Frustrated, irritable, she heaved a gusty sigh and battled her reluctance to face another morning fixing simples. Amid her bundles of dried goldenrod, tansy, and the skinned stems of aloe selected to mix a paste for lacerations, she cast a jaundiced glance over stoppered glass bottles in sorry need of her attention; her depleted stores of comfrey, gentian, and mint, perpetually in demand for babes who suffered from colic. A coil of hair slithered down her bare forearm, glinted with auburn like copper chipped through dark rust. She snapped the offending lock over her shoulder, and noticed the time lost to daydreams.
Brisk in self-reproach, Elaira rummaged behind her still for the poultice pot, dipped water from her pail, and chained it from the tripod to boil. The open doorway at her back let in the sea-breeze, and the inventive notes of mocking birds who carolled to mark their spring nests. Cats from the fishmarket strolled in at will to rub through her ankles or sprawl in silken languor at her feet.
She resisted the temptation to rise and serve them the left-over cod from her breakfast. Ruled by iron will and the Koriani creed to ease what she could of mortal suffering, she murmured the litany to focus her innermind, and stopped, mid-phrase, as the light changed. A mild chill crossed her spine. Subtle as a wisp of cirrus might dampen the fall of a sun mote, the cool sensation between her shoulderblades resolved to clear warning that a presence observed her from the doorway.
Thrilled through by a ridiculous rush of joy, she broke off, considered; then bit her lip, quelled her smile, and turned around.
Arithon s’Ffalenn leaned like a waif against her lintel.
Restrained by the nuance of mages, he would not cross her threshold without an express invitation, though in sun-faded breeche
s, laced at the calf, and no shoes, he looked common as a journeyman carpenter. His shirt was full-sleeved and open. Ringless, loose hands were tucked in folded arms, and hair straight and glossy as a crow’s spread primaries fanned the tanned wedge of his brow. His lips stayed chiselled and serious, an odd contradiction to the strung, wary poise behind his candour.
Just barely, Elaira quashed her impulse to speak first.
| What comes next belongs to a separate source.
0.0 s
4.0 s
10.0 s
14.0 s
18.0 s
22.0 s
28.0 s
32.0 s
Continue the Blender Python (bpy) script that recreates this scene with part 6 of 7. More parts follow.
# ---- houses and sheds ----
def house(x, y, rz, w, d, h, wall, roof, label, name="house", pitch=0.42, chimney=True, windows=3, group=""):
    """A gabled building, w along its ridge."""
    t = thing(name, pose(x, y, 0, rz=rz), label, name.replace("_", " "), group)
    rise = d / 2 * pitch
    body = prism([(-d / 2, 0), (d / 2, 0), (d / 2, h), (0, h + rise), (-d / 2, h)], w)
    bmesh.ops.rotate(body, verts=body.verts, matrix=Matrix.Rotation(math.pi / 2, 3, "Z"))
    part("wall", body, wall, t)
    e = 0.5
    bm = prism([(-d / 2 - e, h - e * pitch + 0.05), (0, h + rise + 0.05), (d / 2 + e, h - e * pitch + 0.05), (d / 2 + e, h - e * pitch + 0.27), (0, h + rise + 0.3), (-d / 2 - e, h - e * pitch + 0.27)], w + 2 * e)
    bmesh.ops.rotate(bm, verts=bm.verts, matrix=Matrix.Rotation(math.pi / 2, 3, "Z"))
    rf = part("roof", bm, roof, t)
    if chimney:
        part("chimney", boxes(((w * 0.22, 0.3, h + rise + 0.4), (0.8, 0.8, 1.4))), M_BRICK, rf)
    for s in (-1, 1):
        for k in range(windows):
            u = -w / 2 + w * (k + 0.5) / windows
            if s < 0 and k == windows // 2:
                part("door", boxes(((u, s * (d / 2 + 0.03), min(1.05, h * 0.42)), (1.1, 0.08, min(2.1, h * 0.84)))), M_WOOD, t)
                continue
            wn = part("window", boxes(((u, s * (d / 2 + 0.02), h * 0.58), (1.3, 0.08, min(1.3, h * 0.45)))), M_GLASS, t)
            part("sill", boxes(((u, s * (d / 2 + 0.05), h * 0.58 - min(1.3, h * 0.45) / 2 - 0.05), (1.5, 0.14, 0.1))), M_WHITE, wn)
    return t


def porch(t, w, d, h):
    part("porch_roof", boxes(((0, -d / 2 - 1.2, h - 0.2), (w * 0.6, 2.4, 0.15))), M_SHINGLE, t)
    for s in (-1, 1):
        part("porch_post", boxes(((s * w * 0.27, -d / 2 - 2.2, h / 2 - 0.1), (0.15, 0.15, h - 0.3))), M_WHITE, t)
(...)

Her eyes, pale slate, awaited his pleasure in bland inquiry.
Arithon averted his glance, tapped a finger too fine-jointed for a labourer’s against his elbow, then smiled and gave back the ground he had stolen through surprise. ‘The shipyard’s master has learned how I like things done. Since the works can be left to themselves for the morning, I thought I might call.’
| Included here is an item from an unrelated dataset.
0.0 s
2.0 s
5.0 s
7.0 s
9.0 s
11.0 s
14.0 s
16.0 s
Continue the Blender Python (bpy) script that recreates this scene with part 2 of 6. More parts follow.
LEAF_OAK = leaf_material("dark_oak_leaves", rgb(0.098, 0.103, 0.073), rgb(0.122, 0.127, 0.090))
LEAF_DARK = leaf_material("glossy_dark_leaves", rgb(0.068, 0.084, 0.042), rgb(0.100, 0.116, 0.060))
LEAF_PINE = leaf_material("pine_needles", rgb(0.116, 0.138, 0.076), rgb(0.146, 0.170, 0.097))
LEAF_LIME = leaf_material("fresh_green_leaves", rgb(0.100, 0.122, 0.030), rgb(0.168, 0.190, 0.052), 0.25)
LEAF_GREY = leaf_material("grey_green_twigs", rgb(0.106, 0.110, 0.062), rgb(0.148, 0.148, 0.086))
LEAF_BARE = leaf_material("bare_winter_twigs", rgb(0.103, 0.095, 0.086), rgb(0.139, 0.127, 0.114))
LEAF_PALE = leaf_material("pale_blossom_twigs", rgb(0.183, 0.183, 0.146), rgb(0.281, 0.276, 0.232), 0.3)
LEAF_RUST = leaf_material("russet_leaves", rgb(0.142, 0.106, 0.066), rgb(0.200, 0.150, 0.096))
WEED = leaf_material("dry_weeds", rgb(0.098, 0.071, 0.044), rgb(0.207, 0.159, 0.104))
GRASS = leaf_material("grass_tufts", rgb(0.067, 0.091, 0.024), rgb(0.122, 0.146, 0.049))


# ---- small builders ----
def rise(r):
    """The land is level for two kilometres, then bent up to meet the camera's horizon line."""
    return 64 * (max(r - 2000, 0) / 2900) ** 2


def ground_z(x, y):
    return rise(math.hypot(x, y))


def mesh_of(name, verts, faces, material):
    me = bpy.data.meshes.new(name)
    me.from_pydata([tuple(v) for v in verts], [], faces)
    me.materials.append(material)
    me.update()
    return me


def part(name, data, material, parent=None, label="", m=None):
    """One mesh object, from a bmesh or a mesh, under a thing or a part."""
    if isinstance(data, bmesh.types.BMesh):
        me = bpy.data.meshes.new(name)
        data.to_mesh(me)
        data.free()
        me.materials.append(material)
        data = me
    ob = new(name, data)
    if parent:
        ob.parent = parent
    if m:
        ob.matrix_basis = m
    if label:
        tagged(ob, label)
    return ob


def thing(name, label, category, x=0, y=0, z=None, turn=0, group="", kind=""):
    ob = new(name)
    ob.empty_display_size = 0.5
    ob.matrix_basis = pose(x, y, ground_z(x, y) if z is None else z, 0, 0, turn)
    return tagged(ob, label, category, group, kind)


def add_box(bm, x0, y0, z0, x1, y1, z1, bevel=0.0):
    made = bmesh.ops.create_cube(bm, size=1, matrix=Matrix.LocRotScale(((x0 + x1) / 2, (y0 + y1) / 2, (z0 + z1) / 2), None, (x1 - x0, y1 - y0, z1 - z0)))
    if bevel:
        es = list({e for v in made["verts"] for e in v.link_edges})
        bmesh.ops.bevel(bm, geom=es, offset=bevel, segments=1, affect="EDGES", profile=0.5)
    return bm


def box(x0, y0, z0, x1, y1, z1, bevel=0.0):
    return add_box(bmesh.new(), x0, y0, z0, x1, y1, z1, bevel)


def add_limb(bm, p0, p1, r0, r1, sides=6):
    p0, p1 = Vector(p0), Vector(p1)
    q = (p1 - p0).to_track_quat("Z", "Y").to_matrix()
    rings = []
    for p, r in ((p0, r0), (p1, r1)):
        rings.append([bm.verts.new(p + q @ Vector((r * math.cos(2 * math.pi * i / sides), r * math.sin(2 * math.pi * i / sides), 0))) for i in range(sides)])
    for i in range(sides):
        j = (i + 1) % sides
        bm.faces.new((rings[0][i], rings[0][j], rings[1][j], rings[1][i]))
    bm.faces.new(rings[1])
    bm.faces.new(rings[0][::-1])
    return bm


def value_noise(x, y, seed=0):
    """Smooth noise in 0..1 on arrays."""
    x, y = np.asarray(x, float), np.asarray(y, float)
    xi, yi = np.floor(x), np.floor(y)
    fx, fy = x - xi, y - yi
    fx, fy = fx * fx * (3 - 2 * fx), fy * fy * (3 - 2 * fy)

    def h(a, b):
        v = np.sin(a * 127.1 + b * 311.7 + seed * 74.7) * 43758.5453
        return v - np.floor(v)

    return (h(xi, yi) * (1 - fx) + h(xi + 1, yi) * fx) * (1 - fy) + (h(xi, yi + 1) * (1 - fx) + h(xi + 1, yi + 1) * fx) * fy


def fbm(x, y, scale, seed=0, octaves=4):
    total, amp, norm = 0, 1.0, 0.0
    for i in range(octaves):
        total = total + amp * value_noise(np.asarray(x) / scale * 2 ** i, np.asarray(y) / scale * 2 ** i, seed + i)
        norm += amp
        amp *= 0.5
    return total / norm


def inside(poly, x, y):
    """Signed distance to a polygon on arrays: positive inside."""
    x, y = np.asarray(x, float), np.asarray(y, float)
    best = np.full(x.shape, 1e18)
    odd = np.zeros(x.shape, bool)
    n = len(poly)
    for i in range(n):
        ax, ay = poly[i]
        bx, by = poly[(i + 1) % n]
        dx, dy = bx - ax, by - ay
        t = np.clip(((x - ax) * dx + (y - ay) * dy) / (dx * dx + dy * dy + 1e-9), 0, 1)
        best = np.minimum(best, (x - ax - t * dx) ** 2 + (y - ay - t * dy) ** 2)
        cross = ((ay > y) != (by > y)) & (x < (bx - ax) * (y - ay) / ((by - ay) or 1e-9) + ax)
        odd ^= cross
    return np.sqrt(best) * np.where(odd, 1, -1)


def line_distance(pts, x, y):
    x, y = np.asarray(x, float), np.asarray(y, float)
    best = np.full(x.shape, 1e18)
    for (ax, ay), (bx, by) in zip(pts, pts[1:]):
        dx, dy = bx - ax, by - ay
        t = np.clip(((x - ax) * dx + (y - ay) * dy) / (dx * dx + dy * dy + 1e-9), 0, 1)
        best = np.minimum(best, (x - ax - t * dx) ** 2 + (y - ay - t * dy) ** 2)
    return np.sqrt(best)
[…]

The pot over the brazier burbled to a boil. In pretence of seeming busy, Elaira bent to shorten its chain, then reached for the mint and the stone-bladed knife she preferred over steel for cutting herbs. In careful, measured increments she trimmed and crumbled the leaves on a clean square of linen. ‘You don’t suffer from contusions or colic? That’s ill timing.’
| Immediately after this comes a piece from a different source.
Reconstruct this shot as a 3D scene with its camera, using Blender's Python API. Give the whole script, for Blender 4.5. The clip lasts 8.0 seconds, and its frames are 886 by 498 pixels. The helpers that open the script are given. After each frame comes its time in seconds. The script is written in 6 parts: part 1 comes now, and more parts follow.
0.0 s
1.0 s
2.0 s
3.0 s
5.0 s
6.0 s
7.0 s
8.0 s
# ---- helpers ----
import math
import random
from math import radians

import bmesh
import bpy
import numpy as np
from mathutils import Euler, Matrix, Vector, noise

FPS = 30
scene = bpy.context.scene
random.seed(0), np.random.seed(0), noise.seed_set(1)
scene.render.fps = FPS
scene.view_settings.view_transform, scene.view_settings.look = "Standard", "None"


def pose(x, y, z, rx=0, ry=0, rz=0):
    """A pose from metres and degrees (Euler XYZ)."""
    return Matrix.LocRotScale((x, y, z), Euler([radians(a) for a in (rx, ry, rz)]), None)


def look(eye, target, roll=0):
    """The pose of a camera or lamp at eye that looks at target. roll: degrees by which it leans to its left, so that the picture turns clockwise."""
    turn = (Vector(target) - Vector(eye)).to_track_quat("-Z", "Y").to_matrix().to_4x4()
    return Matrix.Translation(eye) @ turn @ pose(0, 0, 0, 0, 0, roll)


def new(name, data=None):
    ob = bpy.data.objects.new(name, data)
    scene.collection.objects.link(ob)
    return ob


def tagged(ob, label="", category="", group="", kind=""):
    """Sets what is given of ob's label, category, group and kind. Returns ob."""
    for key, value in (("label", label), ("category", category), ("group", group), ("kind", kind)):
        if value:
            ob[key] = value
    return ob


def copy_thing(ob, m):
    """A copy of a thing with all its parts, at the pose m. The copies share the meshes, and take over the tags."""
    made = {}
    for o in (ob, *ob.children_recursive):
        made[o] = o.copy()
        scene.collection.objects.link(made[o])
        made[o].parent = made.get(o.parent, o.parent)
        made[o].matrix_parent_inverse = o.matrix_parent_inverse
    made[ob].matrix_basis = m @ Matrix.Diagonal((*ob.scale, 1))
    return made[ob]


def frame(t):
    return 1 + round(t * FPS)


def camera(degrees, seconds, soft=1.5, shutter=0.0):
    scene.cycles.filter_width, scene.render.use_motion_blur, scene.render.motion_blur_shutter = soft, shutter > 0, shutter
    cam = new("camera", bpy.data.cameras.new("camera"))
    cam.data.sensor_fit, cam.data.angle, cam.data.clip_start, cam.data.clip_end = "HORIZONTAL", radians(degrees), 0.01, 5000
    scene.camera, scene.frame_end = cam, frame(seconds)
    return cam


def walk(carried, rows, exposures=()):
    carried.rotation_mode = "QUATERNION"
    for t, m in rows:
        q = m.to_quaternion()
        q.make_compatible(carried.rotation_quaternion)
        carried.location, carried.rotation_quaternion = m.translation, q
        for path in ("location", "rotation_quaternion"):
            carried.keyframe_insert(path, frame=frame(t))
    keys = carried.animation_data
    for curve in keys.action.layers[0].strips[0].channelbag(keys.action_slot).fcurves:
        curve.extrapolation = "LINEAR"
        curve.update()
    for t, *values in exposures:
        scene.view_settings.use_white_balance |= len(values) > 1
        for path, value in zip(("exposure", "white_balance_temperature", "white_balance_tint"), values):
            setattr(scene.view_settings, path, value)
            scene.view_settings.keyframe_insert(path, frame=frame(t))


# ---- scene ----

She felt his attention flick over her, sharpened. Before his study could read her, she rocked him off-balance again. ‘Come in, or go, or say what you want. I’m not going to fly out of the window.’
He laughed, but stepped no closer. ‘You know herbals and remedies. I’d a mind to ask if you’d teach me.’
Jarred by his unexpected request, Elaira dropped her knife with a clatter. The tip struck an earthenware crock and snicked off a chip of enamel. ‘Why?’ she said, then instantly regretted it as she sensed through his fractional recoil an answer too painfully obvious.
Arithon s’Ffalenn had been mage-trained. The strictures of his discipline would insist on fair balance: spell paired with counter-ward; any application of force, no matter how small, matched in its kind by restraint. Hounded by a curse that might demand bloodshed on a field of unbridled violence, straight principle would drive him to seek a surgeon’s knowledge to bind wounds and set bones and heal.